WRITTEN EXERCISE — Reproduce the listing below character for character; drop every image.
--- START OF DATA SHOWN ---
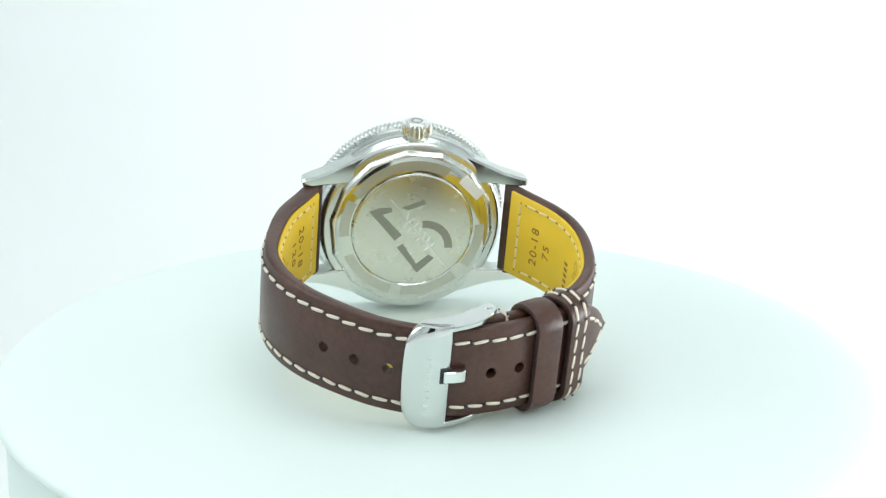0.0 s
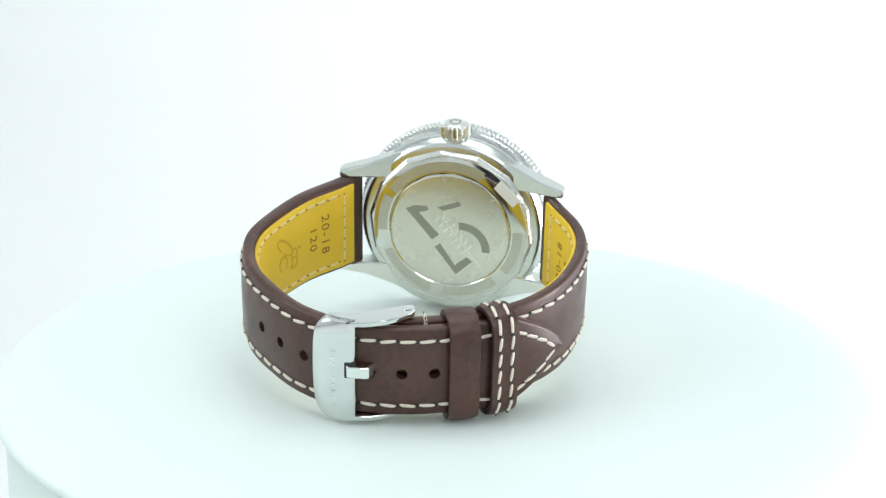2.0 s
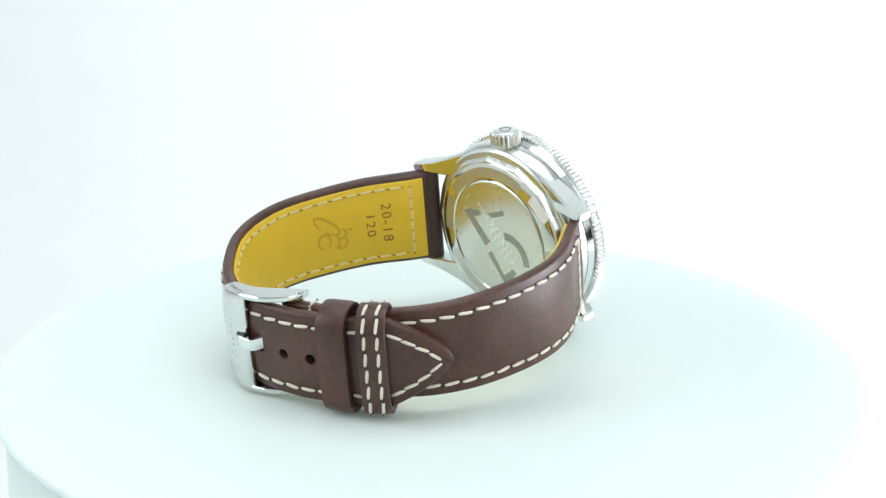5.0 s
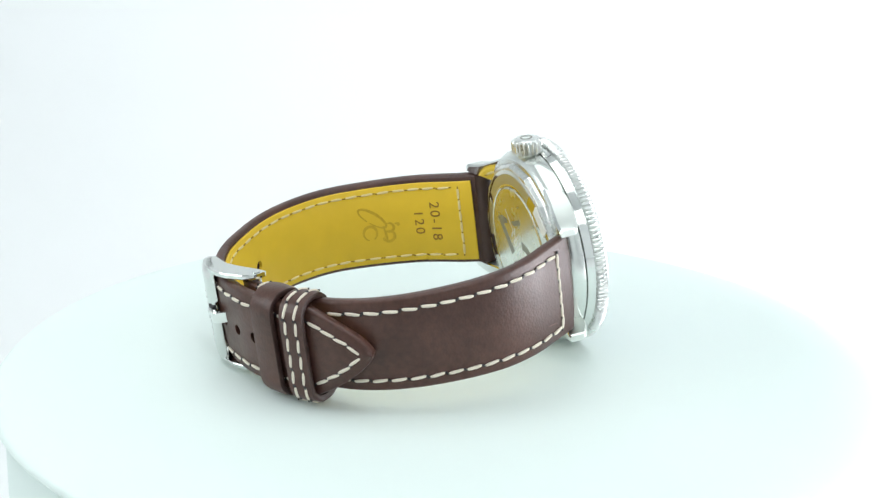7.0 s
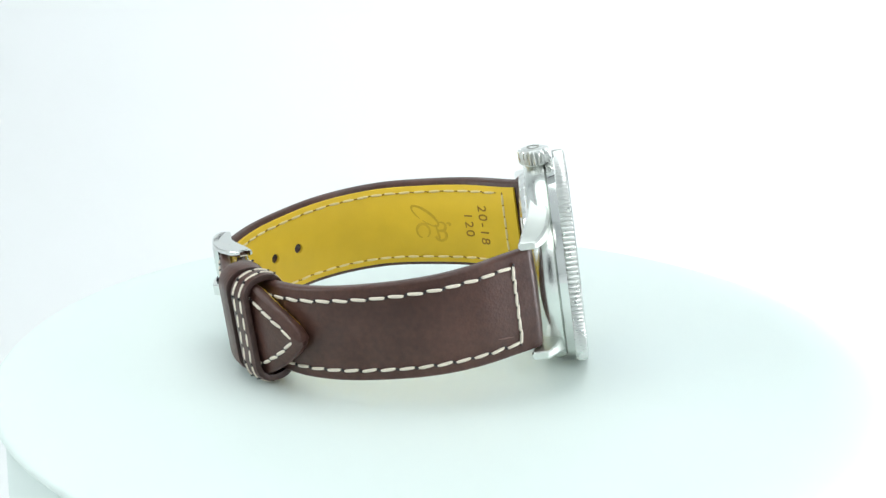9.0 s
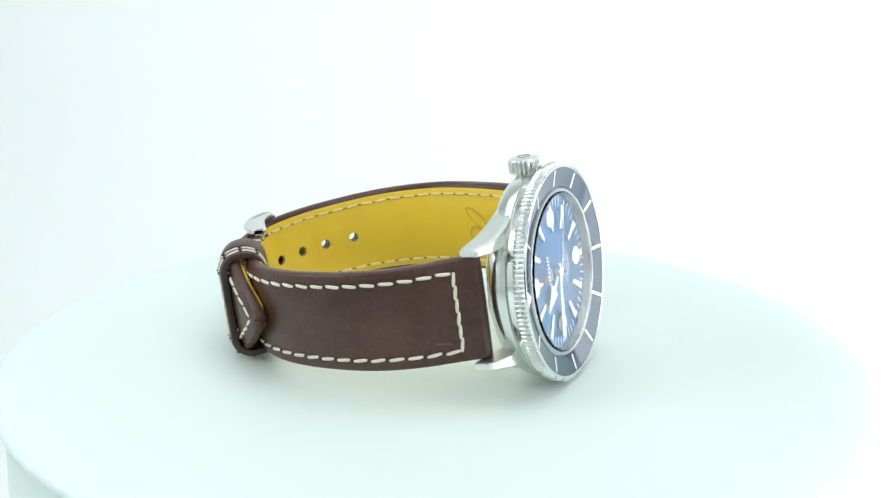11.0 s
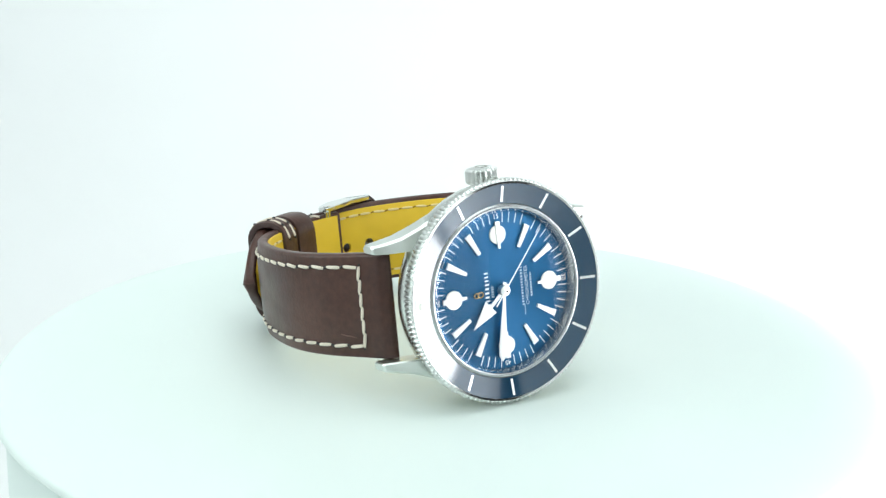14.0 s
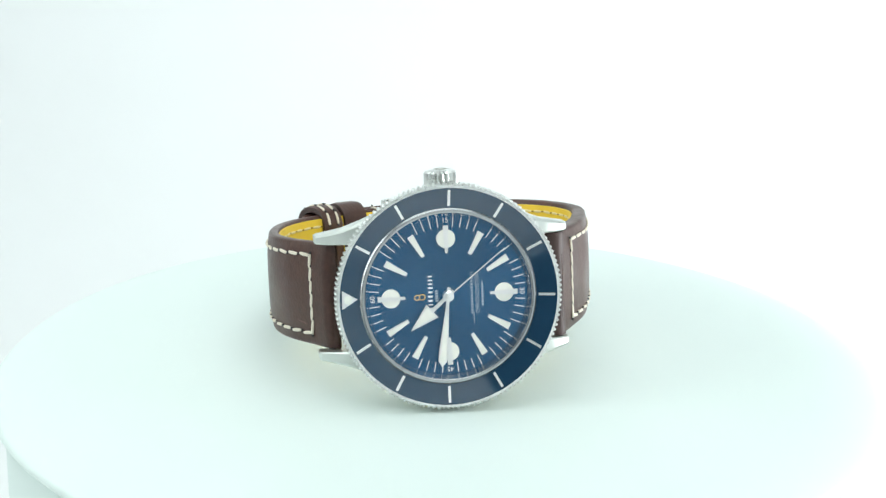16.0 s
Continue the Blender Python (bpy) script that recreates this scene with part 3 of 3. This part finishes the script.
--- END OF DATA SHOWN ---
ANSWER FOR THIS EXERCISE —
0.0 s
2.0 s
5.0 s
7.0 s
9.0 s
11.0 s
14.0 s
16.0 s
Continue the Blender Python (bpy) script that recreates this scene with part 3 of 3. This part finishes the script.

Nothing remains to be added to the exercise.